Woda, no właśnie, w związku z tym, że zaplanowaliśmy włóczenie się bezdrożami a w Serbii trafiliśmy na najgorętszy okres z temperaturami do 460 C to właśnie posiadanie wody było najważniejszym wyzwaniem. Przy takich temp. i przewyższeniach zużywaliśmy jej około 6 litrów dziennie na twarz.
W górach Tary spotkaliśmy tylko jedną starowinkę posiadaczkę właśnie tej bacówki z wodopojem.
Uvac punkt widokowy Molitva– polecam wszystkim podjazd od strony Bukovik- Borovice. W wieku 55 lat na przełożeniu 22/34 na spokojnie dałem radę. Od strony Sjenicy jest dużo gorzej chociażby ze względu na jakość samej drogi. Pod koniec zjazdu w kierunku Sjenicy jest nowo powstała agro „Etno Selo Vidokovac”. Można dobrze zjeść i załapać się na kąpiel – właściciel chyba lubi rowerzystów. Po rezerwacie kręciliśmy się cały dzień i nawet spotkaliśmy ślady rowerów, pewnie Polacy pomyślałem, bo tylko Polacy jeżdżąc po Uvac na rowerach. Po 20 km jeździe w kółko okazało się, że owszem to Polacy ale ślady opon rowerowych należą do nas.

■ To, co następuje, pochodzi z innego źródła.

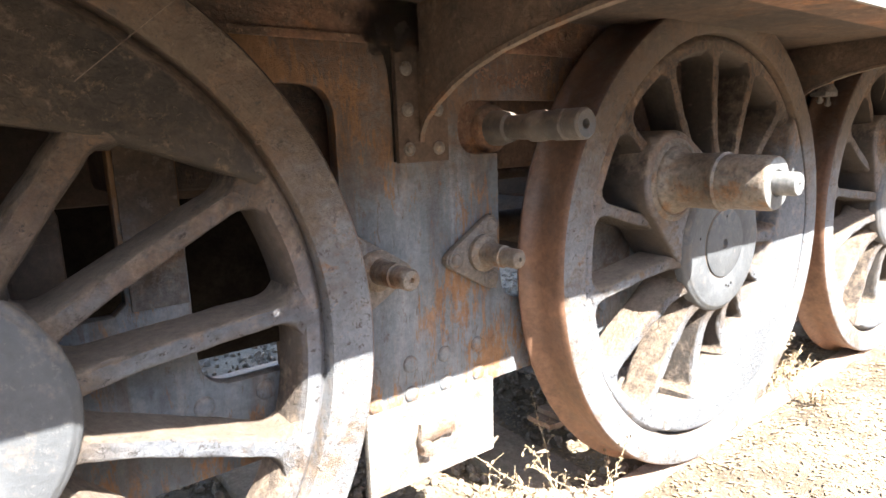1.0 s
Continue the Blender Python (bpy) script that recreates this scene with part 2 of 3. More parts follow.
# ---- shapes ----
def finish(bm, mat, angle=38):
    me = bpy.data.meshes.new("mesh")
    bmesh.ops.recalc_face_normals(bm, faces=bm.faces[:])
    for f in bm.faces:
        f.smooth = True
    bm.to_mesh(me)
    bm.free()
    me.set_sharp_from_angle(angle=radians(angle))
    me.materials.append(mat)
    return me


def part(name, bm, mat, parent=None, label="", at=None):
    ob = new(name, finish(bm, mat) if isinstance(bm, bmesh.types.BMesh) else bm)
    ob.parent = parent
    if at is not None:
        ob.matrix_basis = at
    return tagged(ob, label) if label else ob


def thing(name, label, category, m=None, group="", kind=""):
    ob = new(name)
    ob.empty_display_size = 0.1
    if m is not None:
        ob.matrix_basis = m
    return tagged(ob, label, category, group, kind)


def lathe(profile, segs=96, bm=None, m=None, wobble=0.0):
    """A surface turned round the y axis; profile: (radius, y)."""
    bm = bm or bmesh.new()
    rings = []
    for r, y in profile:
        if r < 1e-6:
            rings.append([bm.verts.new((0, y, 0))])
        else:
            rings.append([bm.verts.new(((r + wobble * noise.noise((math.cos(a) * 3, math.sin(a) * 3, r * 9))) * math.cos(a), y,
                                        (r + wobble * noise.noise((math.cos(a) * 3, math.sin(a) * 3, r * 9))) * math.sin(a)))
                          for a in (2 * math.pi * i / segs for i in range(segs))])
    for a, b in zip(rings, rings[1:]):
        for i in range(segs):
            j = (i + 1) % segs
            if len(a) == 1 and len(b) == 1:
                continue
            if len(a) == 1:
                bm.faces.new((a[0], b[j], b[i]))
            elif len(b) == 1:
                bm.faces.new((a[i], a[j], b[0]))
            else:
                bm.faces.new((a[i], a[j], b[j], b[i]))
    if m is not None:
        bmesh.ops.transform(bm, matrix=m, verts=[v for ring in rings for v in ring])
    return bm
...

Novi Pazar - lepinje, cevapi i meczety, można poczuć smak orientu. Na przedmieściach w podejrzanie muzułmańskiej dzielnicy poszliśmy na jedzenie a miejscowi biesiadnicy widząc Polaków na rowerach zaczęli nam przynosić do stołu darmowe napoje (%), zatem tu nie było barier językowych
Kopaonik, szalony 19 km wjazd z Raszki przy średnim nachyleniu 12% (garmin miejscami pokazywał 18%) przy temperaturze 340 C rekompensuje wszystko nieziemskimi widokami. Przed samym Kopaonikiem siedzący przed domem Serbowie zaprosili nas na chwilę odpoczynku w cieniu wystawiając na stół домаћи сир, парадајз и кефир Było miło i wesoło pomimo różnic językowych.
Ceny na górze tak jak w naszych kurortach – kosmiczne, jednakże przed samym szczytem można na spoko znaleźć coś w granicach 10 Eur za osobo/dobę.
Na koniec zjechaliśmy nad brzeg Dunaju do Golubac. Dunaj ciepły a w Golubacu fajna plaża. Wzdłuż Dunaju prowadzi EuroVelo 6, którą pojechaliśmy do Veliko Gradiste. Po drodze spotykaliśmy w końcu kogoś na rowerach - sakwiarze z Holandii, Francji, Niemiec jadący nad Morze Czarne.
Chyba największym błędem było rozbicie się na kempingu nad srebrnym jeziorem w Ostroviu.
Sobota, zjechało się tam chyba pół Serbii i imprezy na pełen zakres głośności do rana - uciekliśmy stamtąd już o 6.00 rano i pojechaliśmy winnym szlakiem na przeprawę promową Ram-Stara Palanka po drodze dowadniając się dojrzałymi winogronami.
Generalnie skupiliśmy się na bardziej dzikiej stronie Serii, unikając głównych dróg i preferując szutry.
Oczywiście nie udało się całkiem unikać asfaltów i wniosek z tego taki, że było to dobre rozwiązanie, gdyż kierowcy, nie tylko serbscy, totalnie nie zauważają rowerów – kolega dostał obrysówką TiR-a.
Południowa część Serbii jest trochę dzika, „lekko” brudna, rzadko zaludniona i totalnie nieoznaczona, prawie zerowa ilość znaków drogowych, czy numerów dróg wymusza posiadanie dobrych map lub nawigacji z długo trzymającymi bateriami. Za to daje poczucie wolności i broni się dobrym, tanim jedzeniem oraz serdecznością spotykanych ludzi.
Zdjęcia w galerii zgrywane z 3 różnych urządzeń dlatego w kolejności zupełnie od czapy ale nie miałem pomysłu jak je uporządkować.
https://photos.app.goo.gl/qLThEYAQHAHXzSjL7Dziękuję (martink, Dziadek, miciek, marg, dudi, sinuche, trzystan) za cenne podpowiedzi przy planowaniu traski
Niestety 3 dnia padł nam Garmin. Staraliśmy się jechać po mapie zgodnie z nimi ale mogą lekko odbiegać od naszej wycieczki.